知人にいのししの肉を大量に頂きました。恐らくもも肉でしょう。
猟師さんが撃った野生のもののようです。
いのししといえば、僕が設計の修行一年生の時、棟梁が猟師を趣味というか、そちらを人生の最優先事項として働く人でした。
自宅で一度すき焼きをごちそうになった後に、狩猟の本拠地である実家におじゃましてちょっとしたパーティーもしました。
その村は当時、本州で一番人口の少ない村で、平家の落武者伝説がある上に、花祭りという古くから伝わる祭りも残っている豊根村というところでした。
築200年の大きな農家の囲炉裏で猟師の自慢話を散々聞いて、(内緒で猟銃も撃たせてもらって)、それはそれは楽しい一日でした。

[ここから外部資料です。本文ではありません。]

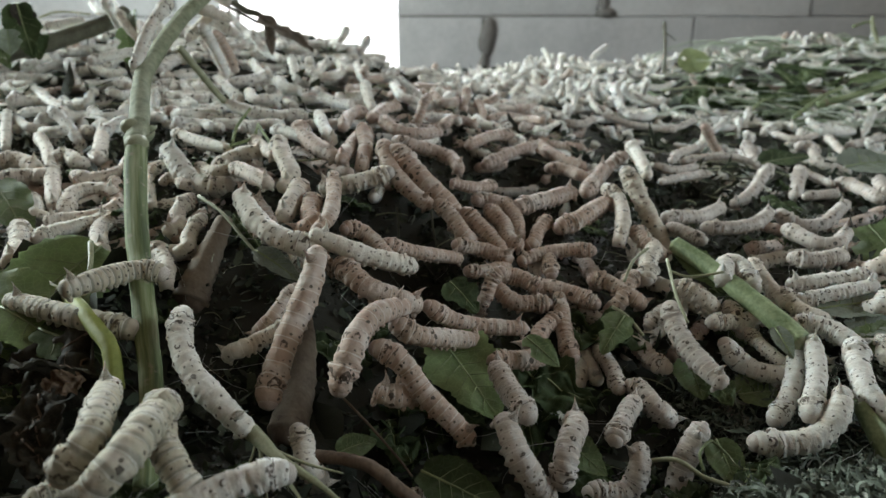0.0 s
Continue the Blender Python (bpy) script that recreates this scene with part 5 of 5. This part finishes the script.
crawler("white", 8.6, 51,
        (0.0, -0.0653, 0.1507, 0.1837, (-163, -154, -151, -152), (5, -11, -13, -35)),
        (0.5, -0.0671, 0.1498, 0.1830, (-163, -150, -147, -148), (11, -15, -18, -38)),
        (1.0, -0.0691, 0.1487, 0.1814, (-163, -145, -143, -144), (17, -21, -22, -42)),
        (1.5, -0.0701, 0.1471, 0.1796, (-157, -137, -139, -139), (10, -29, -28, -46)),
        (3.0, -0.0653, 0.1435, 0.1747, (-140, -104, -107, -106), (-21, -40, -41, -55)),
        (4.5, -0.0610, 0.1434, 0.1727, (-92, -91, -92, -92), (-48, -39, -42, -55)),
        (6.0, -0.0593, 0.1444, 0.1724, (-77, -88, -88, -88), (-49, -42, -46, -58)),
        (8.0, -0.0588, 0.1440, 0.1718, (-77, -87, -87, -87), (-48, -42, -46, -58)))
crawler("ash", 9.6, 49,
        (0.0, 0.0867, 0.2132, 0.1440, (77, 91, 43, 25), (69, 72, 60, 50)),
        (4.5, 0.0868, 0.2132, 0.1440, (77, 91, 43, 25), (69, 72, 60, 50)),
        (6.0, 0.0881, 0.2137, 0.1451, (66, 79, 34, 23), (67, 71, 55, 47)),
        (7.0, 0.0882, 0.2137, 0.1451, (61, 73, 32, 23), (67, 71, 54, 46)),
        (8.0, 0.0882, 0.2137, 0.1451, (61, 73, 31, 23), (66, 71, 53, 46)))


def far_crowd():
    """Silkworms further back on the heap: a dozen bent bodies, copied over its surface."""
    rng = random.Random(21)
    kinds = []
    for k in range(14):
        c, p = rng.uniform(-60, 60), rng.uniform(-10, 10)
        kinds.append(worm(0.2 * k - 1.2, 1.6, 0.25, rng.uniform(48, 62), rng.uniform(8.4, 10.0),
                          (0, c * 0.5, c, c * rng.uniform(0.6, 1.6)), (p, rng.uniform(-12, 12), -p, rng.uniform(-15, 15)), ("white", "cream", "mauve_shade")[k % 3]))
    used = []
    def free(x, y, gap):
        return all((x - a) ** 2 + (y - b) ** 2 > gap * gap for a, b in used)
    made = 0
    while made < 78:
        low = made >= 34
        y = 0.20 + 0.22 * rng.random() if low else 0.40 + 0.26 * rng.random()
        x = rng.uniform(-0.62, 0.68) * (y + 0.02)
        if any(h < 0 and r <= 0.04 and (x - mx) ** 2 + (y - my) ** 2 < (2.2 * r) ** 2 for mx, my, r, h in MOUNDS):
            continue
        if low and (x < -0.02 and y < 0.31 or bed_height(x, y) < 0.145):
            continue
        if not free(x, y, 0.018):
            continue
        # thinner cover on the low side of the heap
        if x > 0.12 and y < 0.8 and rng.random() < 0.55:
            continue
        used.append((x, y))
        d = 0.02
        gx = (bed_height(x + d, y) - bed_height(x - d, y)) / (2 * d)
        gy = (bed_height(x, y + d) - bed_height(x, y - d)) / (2 * d)
        rear = -rng.uniform(25, 70) if rng.random() < 0.05 and not low else rng.uniform(-14, 10)
        yaw = rng.uniform(0, 360)
        lean = math.degrees(math.atan(gx * math.cos(radians(yaw)) + gy * math.sin(radians(yaw))))
        z = bed_height(x, y) + (rng.uniform(0.001, 0.004) if low else rng.uniform(-0.005, 0.0)) + (0.012 if rear < -20 else 0)
        m = pose(x, y, z) @ pose(0, 0, 0, 0, 0, yaw) @ pose(0, 0, 0, rng.uniform(-25, 25), -lean - rear * 1.0 if rear < -20 else -lean + rear * 0.5, 0)
        if made < len(kinds):
            kinds[made].matrix_basis = m
        else:
            copy_thing(kinds[rng.randrange(4) * 3 + (rng.choice((1, 2)) if low else rng.choice((0, 0, 1)))], m)
        made += 1


far_crowd()


def far_mass():
    """Those at the far side of the heap, past counting."""
    rng = random.Random(22)
    verts, faces, uv, pink = [], [], [], []
    n, around = 16, 9
    zones = (("behind", 1350), ("shoulder", 560), ("pile", 90), ("sides", 1500), ("slope", 200))
    for zone, made in [(name, k) for name, count in zones for k in range(count)]:
        x = y = None
        while x is None:
            if zone == "behind":
                y = 0.55 + 1.15 * rng.random() ** 0.8
                x = rng.uniform(-0.70, 0.74) * (y + 0.03)
                if x > 0.30 * y and y < 1.12 and rng.random() < (0.75 if y > 0.84 else 0.4):
                    x = None
            elif zone == "shoulder":
                x, y = rng.uniform(-0.40, 0.10), rng.uniform(0.46, 0.88)
                if x < -0.70 * y or abs(x - 0.045) < 0.06 and y < 0.52:
                    x = None
            elif zone == "pile":
                x, y = rng.gauss(0.19, 0.07), rng.uniform(1.08, 1.28)
            elif zone == "slope":
                y = rng.uniform(0.47, 1.0)
                x = y * rng.uniform(0.02, 0.76)
            else:
                # the rest of the heap, on both sides and behind
                x, y = rng.uniform(-1.35, 1.36), rng.uniform(-0.35, 1.85)
                if abs(x) < 0.72 * (max(y, 0.0) + 0.05) + 0.035:
                    x = None
        girth = rng.uniform(0.0078, 0.0100)
        b, c = rng.uniform(0, 360), rng.choice((-1, 1)) * rng.uniform(8, 58)
        up = rng.uniform(25, 75) if rng.random() < (0.6 if zone == "pile" else 0.34 if x > 0.1 else 0.05) and y > 0.62 else rng.uniform(-22, 22)
        path = worm_spine(rng.uniform(0.034, 0.056), (b, b + c, b + 2 * c, b + 2.5 * c), (-up, -up * 0.7, -up * 0.2, rng.uniform(-12, 12)), n)
        fr = frames_along(path)
        o = Vector((x, y, bed_height(x, y) + (rng.uniform(-0.006, 0.012) if zone == "shoulder" else rng.uniform(-0.006, 0.0) if y < 0.72 else rng.uniform(0.002, 0.014)) + (0.01 if up > 25 else 0)))
        b0 = len(verts)
        f0 = len(faces)
        for i, (p, (t, s, u)) in enumerate(zip(path, fr)):
            r0 = girth / 2 * max(0.25, girth_at(i / n)) * (1.02 if i % 2 else 0.95)
            for q in range(around):
                a = 2 * math.pi * q / around
                rr = r0 * rng.uniform(0.91, 1.09) if 0 < i < n else r0
                verts.append(o + p + s * math.sin(a) * rr - u * math.cos(a) * rr)
                uv.append((i / n, q / around))
            if i:
                for q in range(around):
                    k = b0 + (i - 1) * around
                    faces.append((k + q, k + (q + 1) % around, k + around + (q + 1) % around, k + around + q))
        faces.append(tuple(range(b0, b0 + around))[::-1])
        faces.append(tuple(range(b0 + n * around, b0 + (n + 1) * around)))
        # Mauve copies paint in the dim pinkish cast of the heap's middle.
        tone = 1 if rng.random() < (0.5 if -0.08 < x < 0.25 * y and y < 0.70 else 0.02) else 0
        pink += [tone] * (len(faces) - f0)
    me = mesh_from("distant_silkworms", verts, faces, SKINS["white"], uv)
    me.materials.append(SKINS["mauve_shade"])
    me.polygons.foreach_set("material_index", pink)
    tagged(new("distant_silkworms", me), "mass of pale silkworms at the far side of the heap", "silkworms", kind="stuff")


far_mass()


def motions():
    for thing, pieces, length, rows in MOVERS:
        poses = [crawl_poses(length, row, rows[0]) for row in rows]
        for k, piece in enumerate(pieces):
            walk(piece, [(row[0], poses[i][k]) for i, row in enumerate(rows)])


motions()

海の見えるところで育った僕としては、鉄砲で獣を撃つということを楽しみとする人に会うのははじめてのことでしたし、そこの生活に足を踏み入れることもはじめてのこと。
日本の生活文化の奥深さを体験したのです。
今回の肉の件。
とりあえず1/3ほど解凍して、いろいろチャレンジすることにしました。
先ずは焼肉。
堅い。匂いがやはり気になる。
次に醤油と酒と砂糖で煮込む。
血が滴っていたので、水から茹でてアクがわっと出てきたらザルにあけて、その後煮込む。赤唐辛子とにんにくを入れたら、まことに美味しくなりました。
今日はカレー。
下ゆでしたら、そうはいっても肉の旨味が出て行ってると思うので、ザルにあけて洗った後、赤ワインに漬け込む。
そして野菜と炒めて圧力鍋で煮込む。そしてルーを投入。臭みもなく、硬くもなく美味しくなりました。
野生の肉であるということ以上に、肉の中の毛細管に血が残ってるというところが、臭いと敬遠される理由なのでしょう。
豚や牛など普通の肉は、心臓が動いてる状態で血抜きをするそうです。心臓のポンプの力で血を絞り出す仕組みのようです。
猟の場合は、恐らく確実に仕留めてからさばくことになると思うので、完全には血は抜けないのでしょう。
それで、下ゆでの工程を入れることで、かなり食べやすくなったということだと思います。
海が見えるところで育っていながら釣りもほとんどやらずに育ってきたので、食材として直接命をいただく経験はほとんどないのですが、今回は試行錯誤の過程で実験的に料理の研究ができるということとあわせて、野生の命をいただくということが経験できたので非常にありがたい。
野菜も含めてですが、なかなか命をいただくという感覚は日頃持てないので。